Nance turned to Sorio. “So she’s been telling you that she was thinking of drowning herself? I thought it was something of that kind! And I suppose you believed her. I suppose you always believe her!”

“And he always believes you!” Philippa cried. “Yes, he’s always deceived—the easy fool—by your womanly sensitive ways and your touching refinement! It’s women like you, without intelligence and without imagination, who are the ruin of men of genius. A lot you care for his work! A lot you understand of his thoughts! Oh, yes, you may get him, and cuddle him, and spoil him, but, when it comes to the point, what you are to him is a mere domestic drudge! And not only a drudge, you’re a drag, a burden, a dead-weight! A mere mass of ‘decent-feeling’ womanliness—weighing him down. He’ll never be able to write another line when once you’ve really got hold of him!”

Nance had her answer to this. “I’d sooner he never did write another line,” she cried, “and remain in his sober senses, than be left to your influence, and be driven mad by you—you and your diseased, morbid, wicked imagination!”

Their two voices, rising and falling in a lamentable litany of elemental antagonism—antagonism cruel as life and deeper than death—floated about Sorio’s head, in that perfumed darkness, like opposing streams of poison. It was only that he himself, harassed by long irritating debates with Baltazar, was too troubled, too obsessed by a thousand agitating doubts, to have the energy or the spirit to bring the thing to an end, or he could not have endured it up to this point. With his nerves shaken by Baltazar’s corrosive arts, and the weight of those rain-heavy trees and thick darkness all around him, he felt as if he were in some kind of trance, and were withheld by a paralysing interdict from lifting a finger. There came to him a sort of half-savage, half-humorous remembrance of a conversation he had once had with some one or other—his mind was too confused to recall the occasion—in which he had upheld the idealistic theory of the arrival of a day when sex jealousy would disappear from the earth.

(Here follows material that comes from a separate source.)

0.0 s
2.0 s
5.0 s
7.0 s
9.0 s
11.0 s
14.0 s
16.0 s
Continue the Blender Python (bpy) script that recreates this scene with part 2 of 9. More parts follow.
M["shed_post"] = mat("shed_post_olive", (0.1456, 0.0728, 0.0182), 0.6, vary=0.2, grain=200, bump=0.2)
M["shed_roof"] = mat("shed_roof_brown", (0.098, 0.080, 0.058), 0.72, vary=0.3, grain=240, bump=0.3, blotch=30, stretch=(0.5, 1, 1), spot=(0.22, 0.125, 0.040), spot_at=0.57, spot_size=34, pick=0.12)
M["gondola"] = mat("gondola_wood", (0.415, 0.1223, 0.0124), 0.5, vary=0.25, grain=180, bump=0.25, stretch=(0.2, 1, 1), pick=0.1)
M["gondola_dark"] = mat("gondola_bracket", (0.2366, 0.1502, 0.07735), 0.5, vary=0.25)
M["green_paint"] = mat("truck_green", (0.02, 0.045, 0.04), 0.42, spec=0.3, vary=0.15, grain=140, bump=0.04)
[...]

But as the girls continued to outrage each other’s most secret feelings, each unconsciously quickening her pace as she poured forth her taunts, and both dragging Sorio forward with them, the feeling grew upon him that he was watching some deep cosmic struggle, that was, in its way, as inhuman and elemental as a conflict between wind and water. With this idea lodged in his brain, he began to derive a certain wild and fantastic pleasure from the way they lacerated one another. There was no coxcombry in this. He was far too wrought-upon and shaken in his mind. But there was a certain grim exultant enjoyment, as if he were, at that moment, permitted a passing glimpse into some dark forbidden “cellarage” of Nature, where the primordial elements clash together in eternal conflict.

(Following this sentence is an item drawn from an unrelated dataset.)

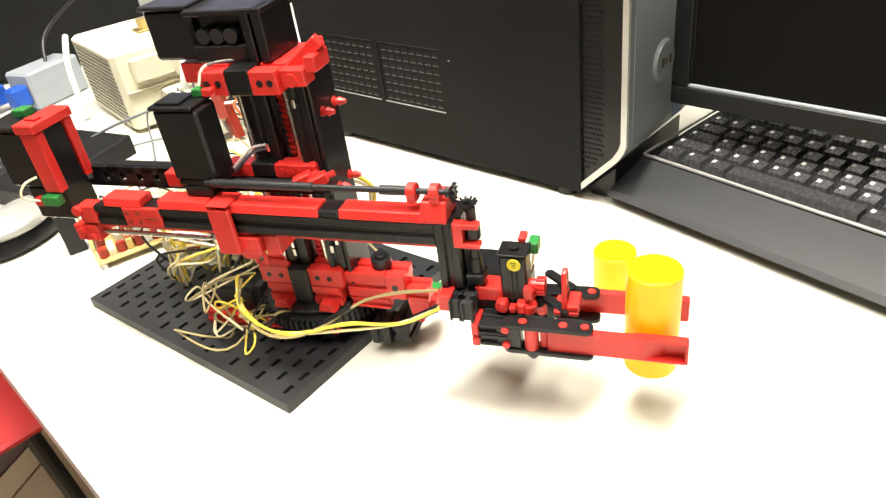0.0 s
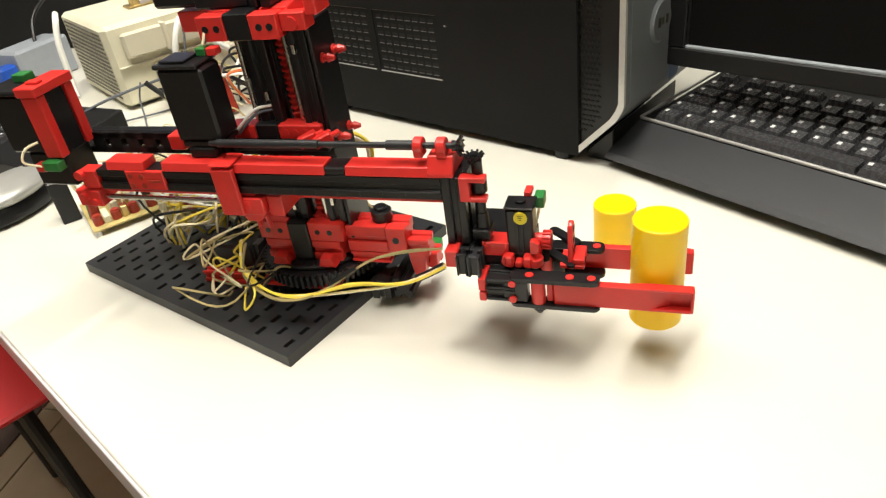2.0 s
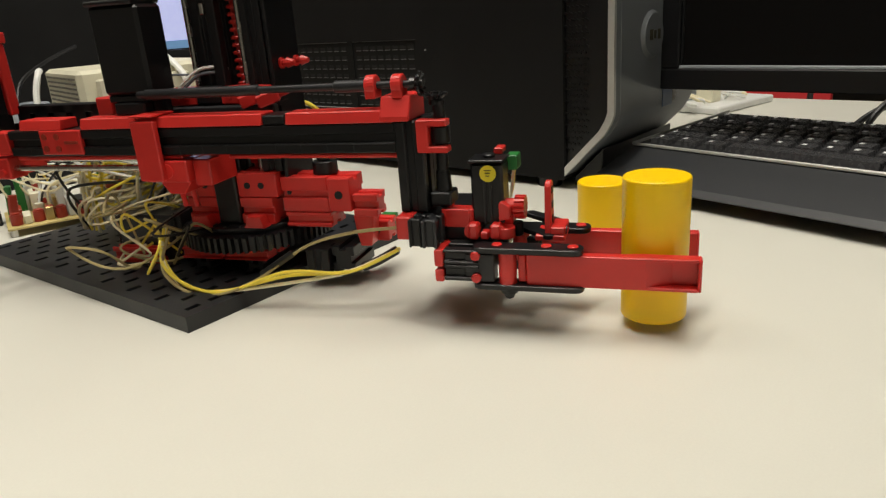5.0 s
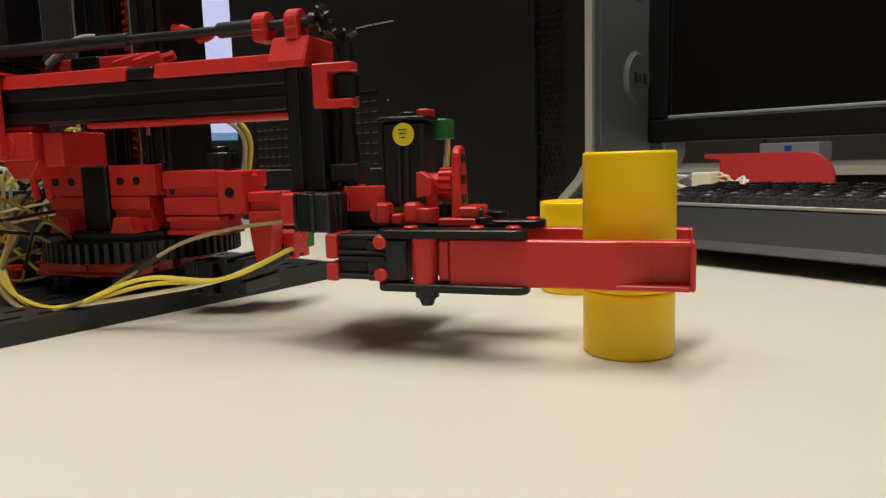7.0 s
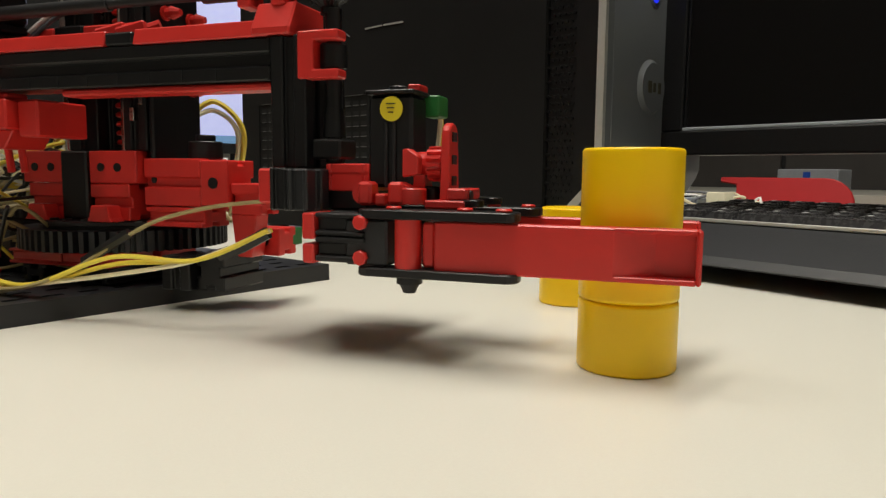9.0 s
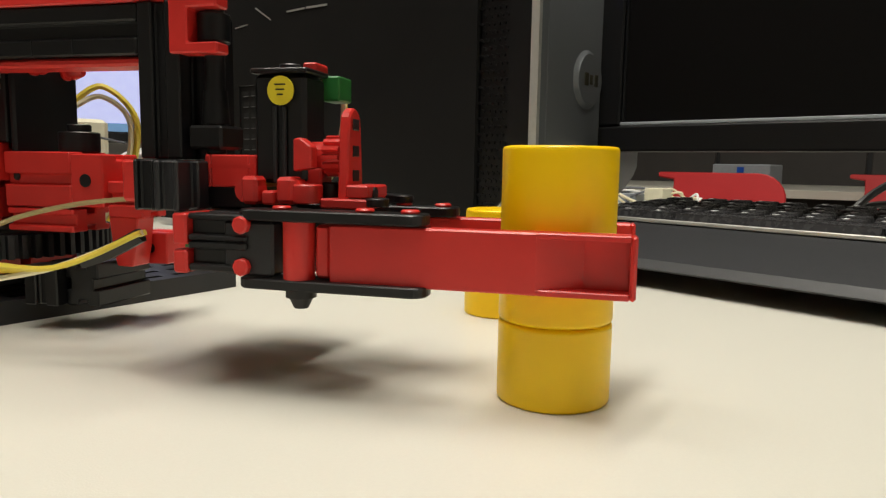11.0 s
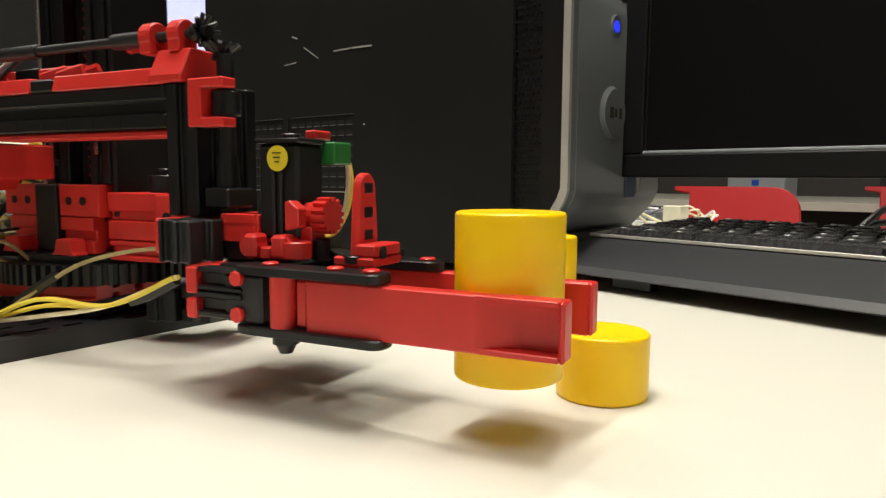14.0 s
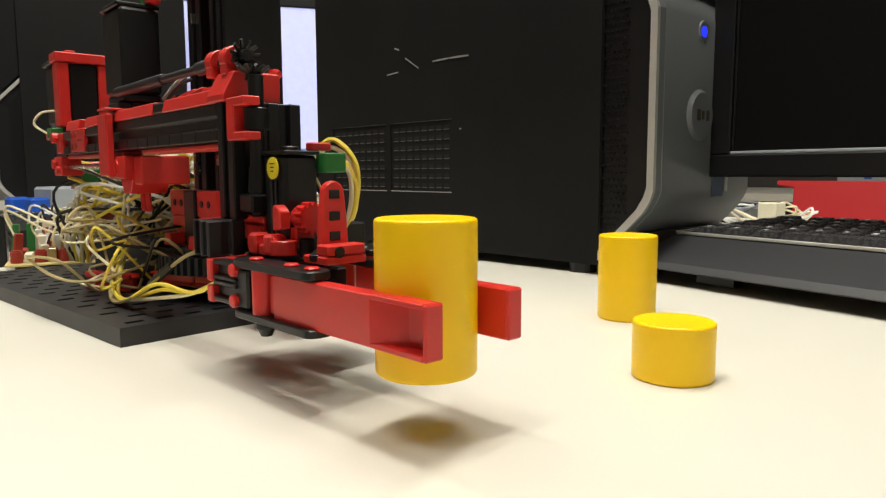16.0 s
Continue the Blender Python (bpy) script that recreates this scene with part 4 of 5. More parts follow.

Inspired by this strange mood, he returned the pressure of Philippa’s fingers, and entwined his arm round the trembling form of his betrothed, drawing both the girls closer towards him, and, in consequence, closer towards one another.

They continued their merciless encounter, almost unconscious, it seemed, of the presence of the man who was the cause of it, and without strength left to resist the force with which he was gradually drawing them together.

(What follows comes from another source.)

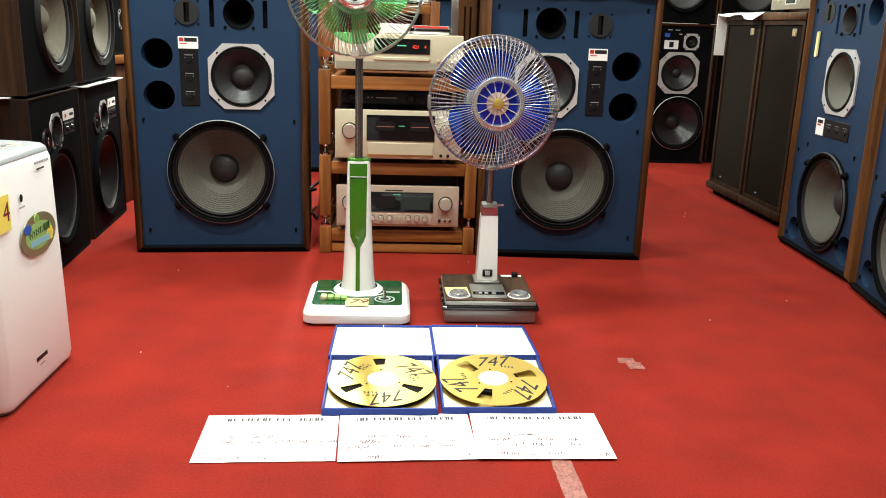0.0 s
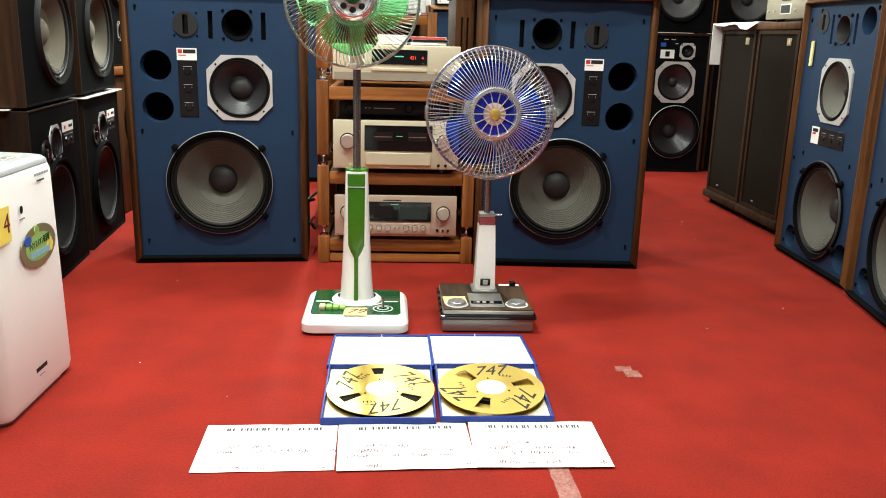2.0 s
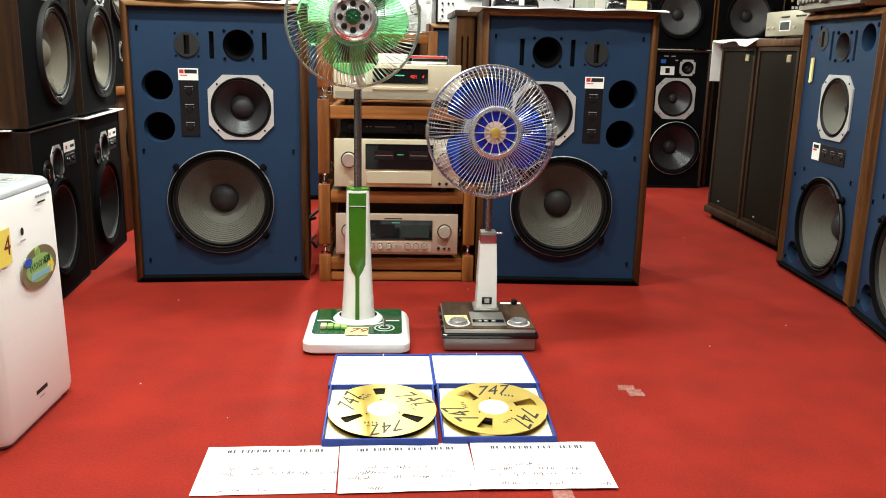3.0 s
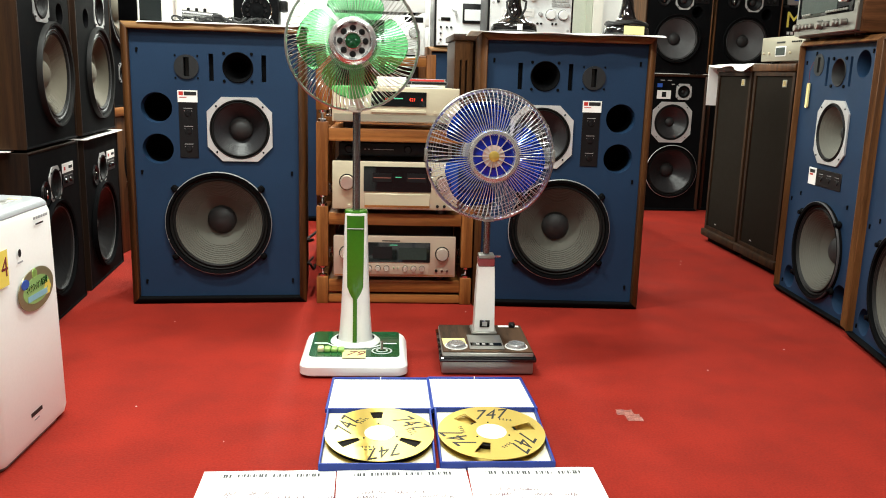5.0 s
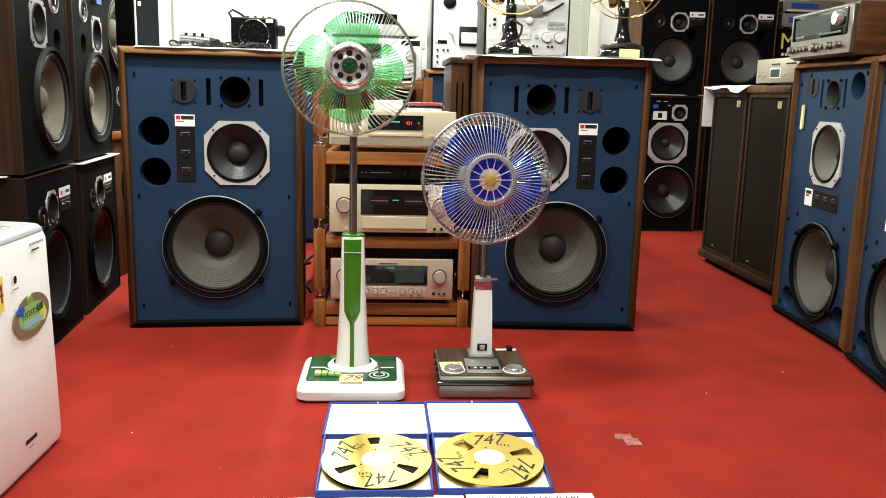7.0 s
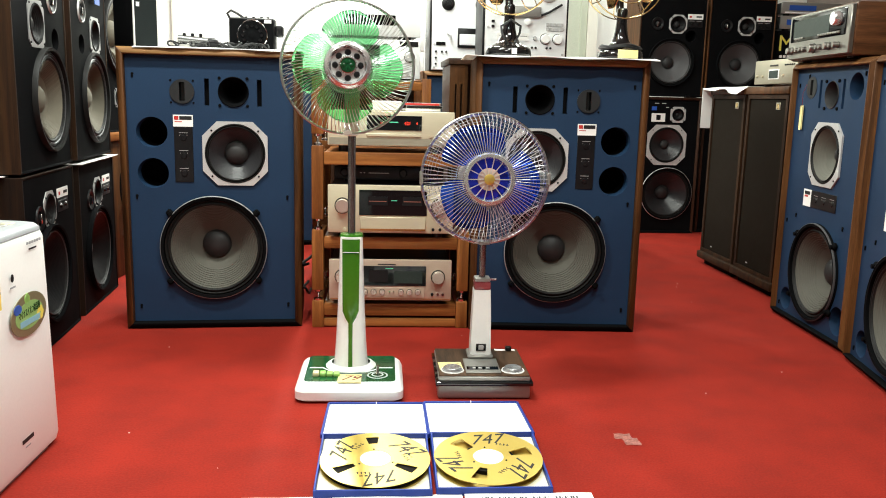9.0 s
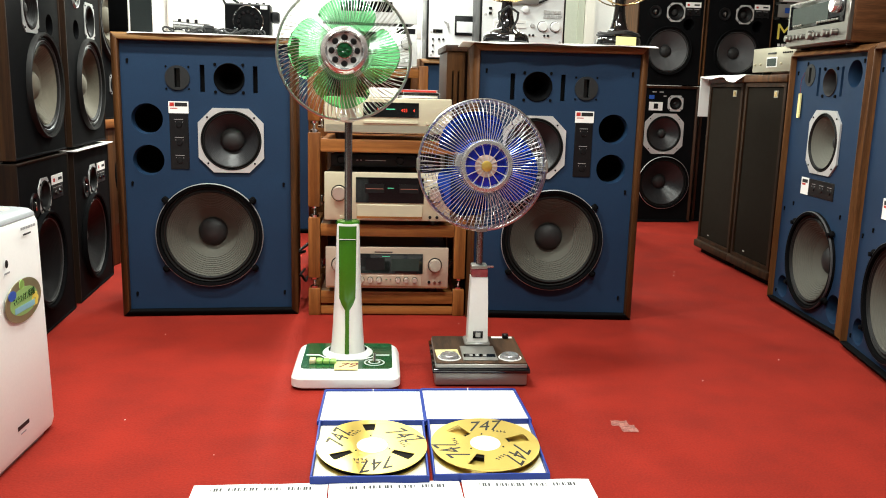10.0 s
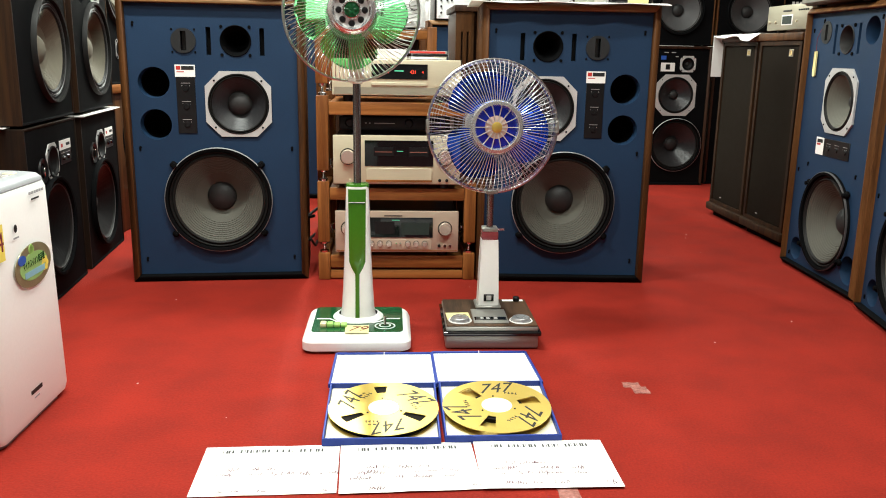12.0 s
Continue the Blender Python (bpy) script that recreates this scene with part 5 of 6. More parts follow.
for rr, hh in ((0.19, -0.026), (0.181, -0.038), (0.172, -0.044), (0.163, -0.049), (0.152, -0.053), (0.14, -0.057)):
    part("guard_ring", tube([HB @ Vector(p) for p in ring_pts(rr, hh)], 0.0008, 5, closed=True), WIRE, rg)
hubr = part("hub_ring", lathe([(0.079, 0.055), (0.079, 0.064), (0.075, 0.070), (0.066, 0.071), (0.062, 0.064), (0.061, 0.055)], HB, 56), HUBC, fg, "silver hub ring with fine teeth")
tooth = None
for i in range(72):
    mm = HB @ Matrix.Rotation(2 * math.pi * i / 72, 4, "Z")
    if tooth is None:
        tooth = part("tooth", box(-0.0012, 0.0012, 0.077, 0.081, 0.055, 0.064), SILVF, hubr)
        tooth.matrix_basis = mm
    else:
        o = new("tooth", tooth.data)
        o.parent, o.matrix_basis = hubr, mm
part("hub_disc", lathe([(0.061, 0.048), (0.034, 0.052), (0.033, 0.056)], HB, 48), BHUB, fg, "deep blue hub disc")
part("hub_centre", lathe([(0.034, 0.052), (0.033, 0.058), (0.016, 0.061), (0, 0.061)], HB, 40), PINKCL, fg, "pale gold clear centre")
part("hub_boss", lathe([(0.016, 0.060), (0.0155, 0.067), (0.010, 0.069), (0, 0.068)], HB, 28), GOLD, fg, "brass boss")
sp0 = None
for i in range(14):
    mm = HB @ Matrix.Rotation(2 * math.pi * i / 14, 4, "Z")
    if sp0 is None:
        sp0 = part("spoke", box(0.016, 0.063, -0.0012, 0.0012, 0.058, 0.0625), SILVER, fg)
        sp0.matrix_basis = mm
    else:
        o = new("spoke", sp0.data)
        o.parent, o.matrix_basis = fg, mm
prop = part("propeller_hub", lathe([(0, 0.03), (0.03, 0.028), (0.038, 0.015), (0.038, -0.02)], HB, 32), BHUB, bf)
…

Suddenly the wind, which had dropped a little during the previous hour, rose again in a violent and furious gust. It tore at the dark branches above their heads and went moaning and wailing through the thickets on either side of them. Drops of rain, held in suspension by the thicker leaves, splashed suddenly upon their faces, and from the far distance, with a long-drawn ominous muttering, that seemed to come from some unknown region of flight and disaster, the sound of thunder came to their ears.

Sorio dropped Philippa’s hand and embracing her tightly, drew her, too, closely towards him. Thus interlocked by the man’s arms, all three of them staggered forward together, lashed by the wind and surrounded by vague wood-noises that rose and fell mysteriously in the impenetrable darkness.

The powers of the earth seemed let loose, and strange magnetic currents in fierce antipodal conflict, surged about them, and tugged and pulled at their hearts. The sound of the thunder, the wild noises of the night, the strange dark evocations of elemental hatred which at once divided and united his companions, surged through Sorio’s brain and filled him with a sort of intoxication.